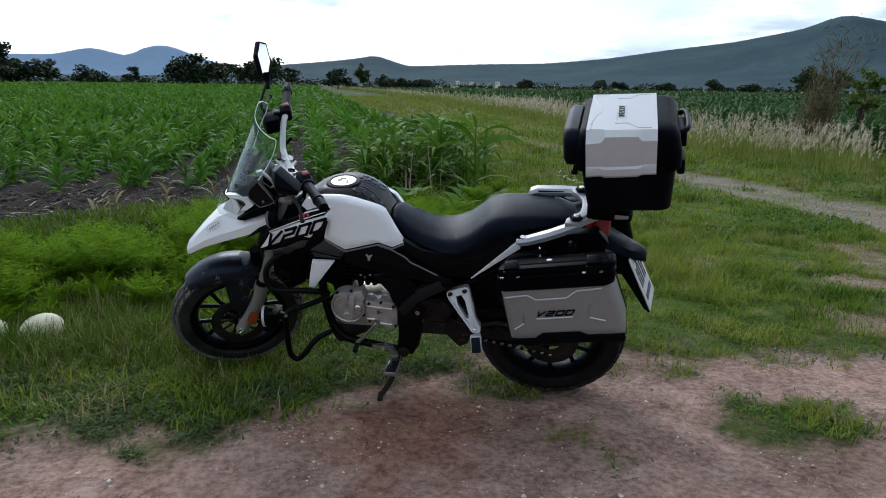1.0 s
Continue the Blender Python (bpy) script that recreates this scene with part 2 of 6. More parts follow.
DARK_TREAD = mat("dark_rear_tread", (0.007, 0.007, 0.007), (0.024, 0.021, 0.018), rough=0.9, spec=0.2, scale=12, bump=0.3, bump_scale=150)
DASH = mat("instrument_face", (0.10, 0.11, 0.12), (0.16, 0.17, 0.18), rough=0.2, scale=30)

# ---- mesh tools ----


def link(name, me, material, parent=None, label="", smooth=40):
    ob = new(name, me)
    if material:
        me.materials.append(material)
    if smooth:
        for p in me.polygons:
            p.use_smooth = True
        me.set_sharp_from_angle(angle=radians(smooth))
    if parent:
        ob.parent = parent
    if label:
        ob["label"] = label
    return ob


def part(name, bm, material, parent, label="", xf=None, smooth=40, mirror=False):
    """One mesh object from a bmesh, under a thing or a part."""
    if mirror:
        bmesh.ops.scale(bm, vec=(1, -1, 1), verts=bm.verts)
        bmesh.ops.reverse_faces(bm, faces=bm.faces)
    if xf is not None:
        bmesh.ops.transform(bm, matrix=xf, verts=bm.verts)
    me = bpy.data.meshes.new(name)
    bm.to_mesh(me)
    bm.free()
    return link(name, me, material, parent, label, smooth)


def join(*bms):
    first = bms[0]
    for b in bms[1:]:
        me = bpy.data.meshes.new("tmp")
        b.to_mesh(me)
        b.free()
        first.from_mesh(me)
        bpy.data.meshes.remove(me)
    return first


def box(c, s, bevel=0.0, rot=None, seg=2):
    bm = bmesh.new()
    bmesh.ops.create_cube(bm, size=1.0)
    bmesh.ops.scale(bm, vec=s, verts=bm.verts)
    if bevel:
        bmesh.ops.bevel(bm, geom=bm.edges[:], offset=bevel, segments=seg, affect="EDGES", profile=0.6)
    m = Matrix.Translation(c)
    if rot:
        m = m @ pose(0, 0, 0, *rot)
    bmesh.ops.transform(bm, matrix=m, verts=bm.verts)
    return bm


def loft(rings, caps=True, closed=True):
    bm = bmesh.new()
    vs = [[bm.verts.new(p) for p in ring] for ring in rings]
    n = len(vs[0])
    for a, b in zip(vs, vs[1:]):
        for i in range(n if closed else n - 1):
            j = (i + 1) % n
            bm.faces.new((a[i], a[j], b[j], b[i]))
    if caps and closed:
        bm.faces.new(vs[0][::-1])
        bm.faces.new(vs[-1])
    bmesh.ops.recalc_face_normals(bm, faces=bm.faces)
    return bm


def smooth_line(pts, res=6):
    """A Catmull-Rom curve through the points."""
    p = [Vector(q) for q in pts]
    if len(p) < 3:
        return p
    out = []
    for i in range(len(p) - 1):
        a, b, c, d = p[max(i - 1, 0)], p[i], p[i + 1], p[min(i + 2, len(p) - 1)]
        for k in range(res):
            t = k / res
            out.append(0.5 * ((2 * b) + (c - a) * t + (2 * a - 5 * b + 4 * c - d) * t * t + (3 * b - a - 3 * c + d) * t ** 3))
    return out + [p[-1]]


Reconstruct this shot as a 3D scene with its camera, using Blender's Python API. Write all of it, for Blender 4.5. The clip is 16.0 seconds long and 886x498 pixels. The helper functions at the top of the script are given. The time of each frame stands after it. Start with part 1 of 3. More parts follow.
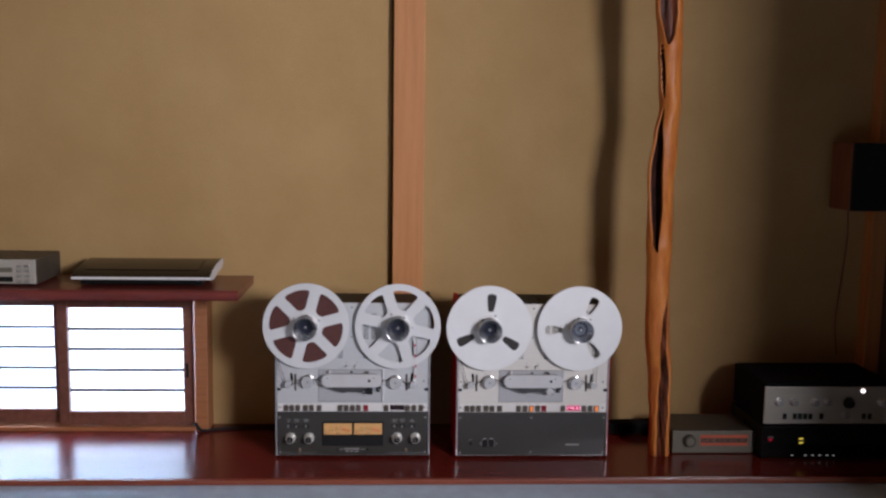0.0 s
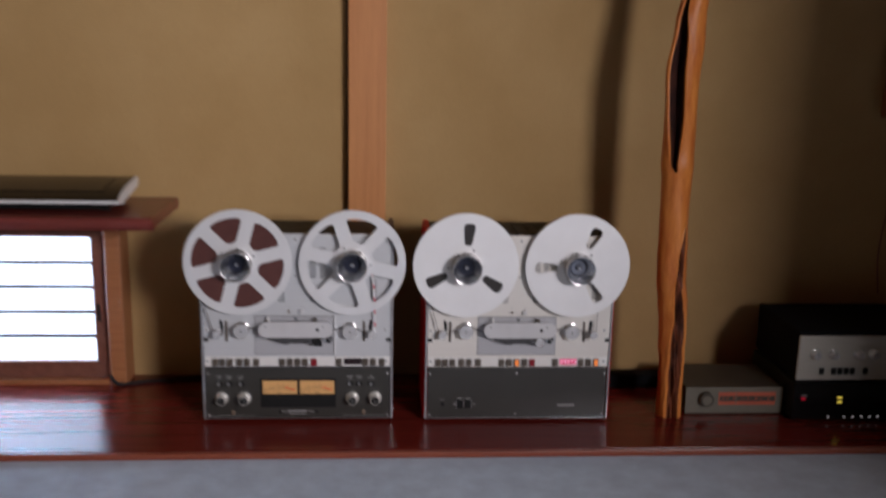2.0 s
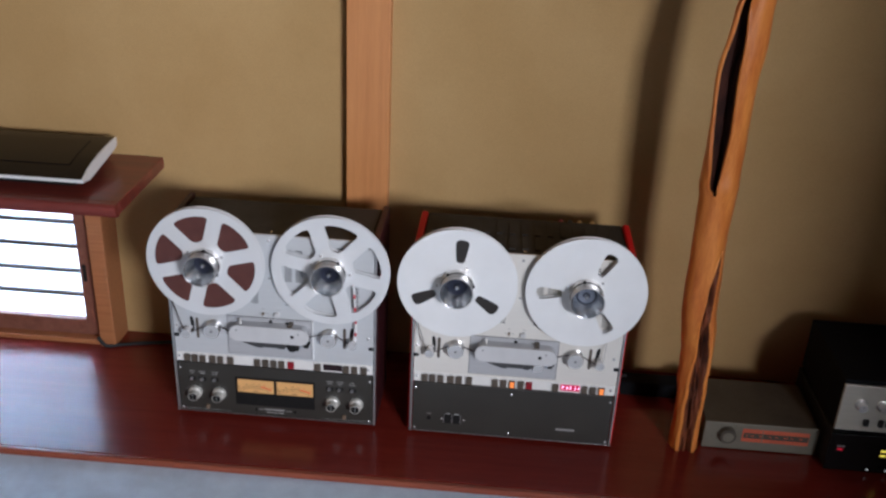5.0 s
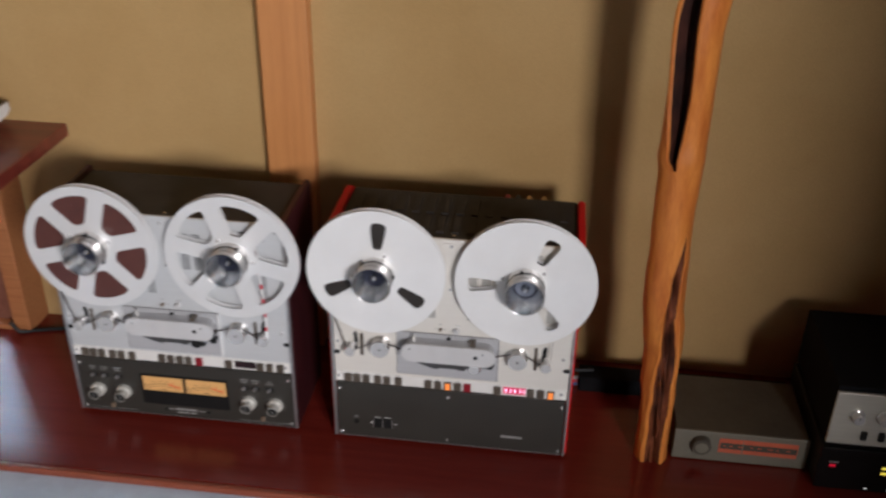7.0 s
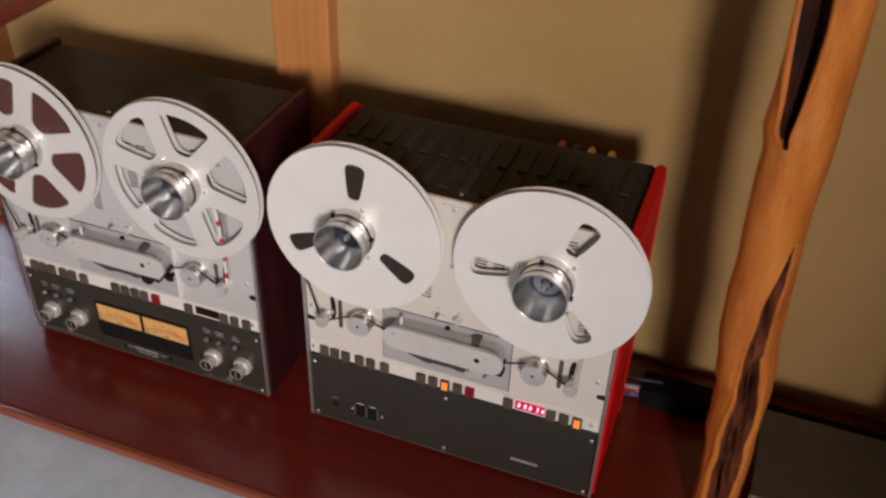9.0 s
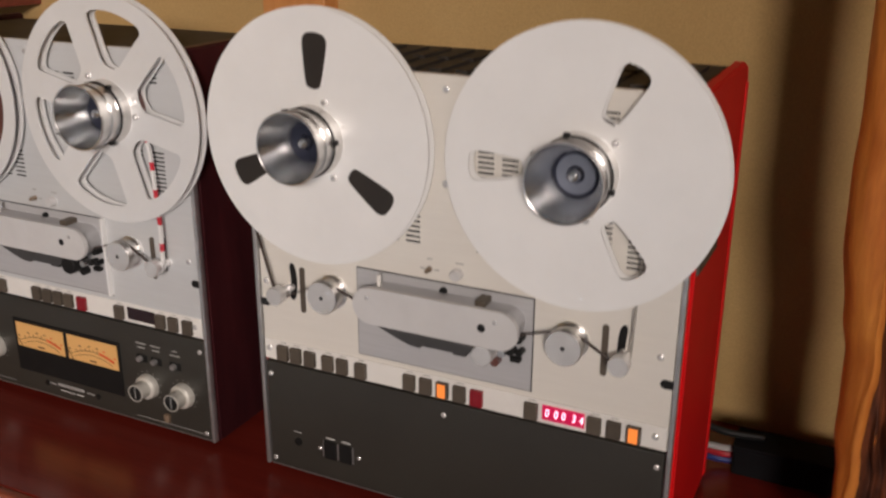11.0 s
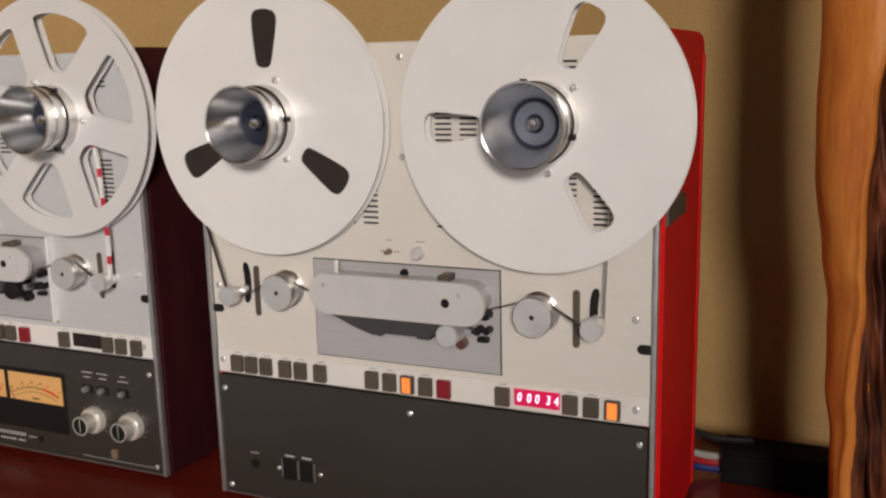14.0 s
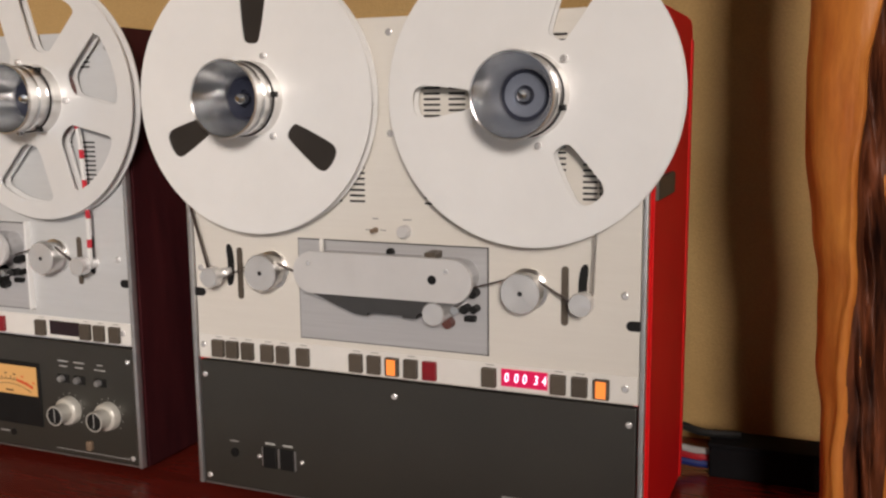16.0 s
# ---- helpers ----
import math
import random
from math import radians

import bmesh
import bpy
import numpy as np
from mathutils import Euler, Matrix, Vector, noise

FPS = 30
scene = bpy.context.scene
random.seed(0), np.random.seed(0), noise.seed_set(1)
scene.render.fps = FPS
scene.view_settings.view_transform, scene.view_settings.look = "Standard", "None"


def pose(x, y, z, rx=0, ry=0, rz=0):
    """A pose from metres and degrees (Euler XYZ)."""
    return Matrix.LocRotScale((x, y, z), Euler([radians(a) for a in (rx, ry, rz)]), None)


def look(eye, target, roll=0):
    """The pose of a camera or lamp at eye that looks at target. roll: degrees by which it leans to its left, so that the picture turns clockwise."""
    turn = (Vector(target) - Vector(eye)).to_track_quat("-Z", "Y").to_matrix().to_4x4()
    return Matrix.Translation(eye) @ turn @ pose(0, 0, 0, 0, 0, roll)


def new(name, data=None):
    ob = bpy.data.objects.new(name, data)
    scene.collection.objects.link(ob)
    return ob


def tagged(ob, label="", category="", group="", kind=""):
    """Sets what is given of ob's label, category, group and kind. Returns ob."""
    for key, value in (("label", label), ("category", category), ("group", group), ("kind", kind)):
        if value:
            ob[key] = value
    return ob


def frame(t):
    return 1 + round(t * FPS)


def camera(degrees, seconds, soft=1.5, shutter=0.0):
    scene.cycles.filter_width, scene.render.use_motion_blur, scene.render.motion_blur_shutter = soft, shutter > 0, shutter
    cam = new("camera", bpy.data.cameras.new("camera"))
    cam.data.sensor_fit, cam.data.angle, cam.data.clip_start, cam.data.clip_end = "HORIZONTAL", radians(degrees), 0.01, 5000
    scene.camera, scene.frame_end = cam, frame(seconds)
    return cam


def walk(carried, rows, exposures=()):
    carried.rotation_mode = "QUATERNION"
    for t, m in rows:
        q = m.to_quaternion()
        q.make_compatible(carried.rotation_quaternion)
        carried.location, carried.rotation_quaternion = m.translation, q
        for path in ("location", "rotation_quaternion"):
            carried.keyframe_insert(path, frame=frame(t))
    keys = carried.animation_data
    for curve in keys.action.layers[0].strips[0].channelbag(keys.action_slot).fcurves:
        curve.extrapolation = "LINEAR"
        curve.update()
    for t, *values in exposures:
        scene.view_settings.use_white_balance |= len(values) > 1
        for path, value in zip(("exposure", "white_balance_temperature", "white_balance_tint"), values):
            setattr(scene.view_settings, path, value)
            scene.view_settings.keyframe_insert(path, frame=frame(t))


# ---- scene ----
cam = camera(50.3, 16.0, soft=2.4, shutter=1.0)
METRES, EYE, TILT, LEAN, TURN = 3.27, 1.047, 0.0, 0.0, -2.7
ROWS = [
    (0.0, -0.0003, 0.0005, -0.0003, 0.1178, -7.0184, -0.7873),
    (0.5, 0.0028, 0.0128, 0.0021, -0.056, -7.6853, -0.7694),
    (1.0, 0.0076, 0.0378, -0.0002, -0.3513, -9.424, -0.4424),
    (1.5, 0.0048, 0.0869, -0.0087, -0.6819, -10.6772, -1.0057),
    (2.0, 0.0094, 0.1793, -0.0142, -1.1099, -12.5976, -1.2271),
    (2.5, 0.0088, 0.2042, 0.0427, -2.44, -17.6461, -1.8836),
    (3.0, 0.029, 0.2152, 0.1043, -1.5408, -20.3767, -2.107),
    (3.5, 0.0479, 0.2296, 0.1181, -0.2191, -21.6414, -2.3144),
    (4.0, 0.0581, 0.261, 0.1164, 2.2072, -23.1091, -2.4739),
    (6.5, 0.1437, 0.3951, 0.1017, 10.5603, -28.3347, -1.9873),
    (7.0, 0.1599, 0.4264, 0.0944, 9.9466, -29.1441, -0.9088),
    (7.5, 0.1947, 0.4752, 0.0887, 14.7742, -31.2123, -1.4331),
    (8.0, 0.2088, 0.511, 0.0795, 19.4506, -33.0031, -1.7061),
    (8.5, 0.2094, 0.5612, 0.0657, 21.8966, -34.735, -1.5445),
    (9.0, 0.2049, 0.5936, 0.0483, 23.3873, -36.2474, -1.6089),
    (11.5, 0.2223, 0.6504, -0.1439, 29.3484, -16.3235, 0.219),
    (12.0, 0.2247, 0.6502, -0.1513, 29.0102, -15.4861, 1.0474),
    (12.5, 0.2259, 0.6502, -0.1558, 28.52, -14.831, 1.0877),
    (13.0, 0.2246, 0.6501, -0.1604, 27.6688, -13.9007, 1.4917),
    (13.5, 0.2226, 0.6499, -0.163, 26.5761, -12.7752, 1.5231),
    (14.0, 0.2213, 0.6499, -0.1684, 26.3999, -11.1549, 1.3589),
    (14.5, 0.2202, 0.6491, -0.1762, 25.9509, -9.576, 1.3257),
    (15.0, 0.2192, 0.6472, -0.1807, 25.5193, -8.594, 0.8219),
    (15.5, 0.2194, 0.6482, -0.1851, 25.3956, -8.6688, 0.6809),
    (16.0, 0.2193, 0.6493, -0.1867, 25.3809, -8.755, 0.5523),
]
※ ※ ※
• **Stated exercise**
Count the lines in which the string "category" appears, then report only that figure.

• **Exercise output**
3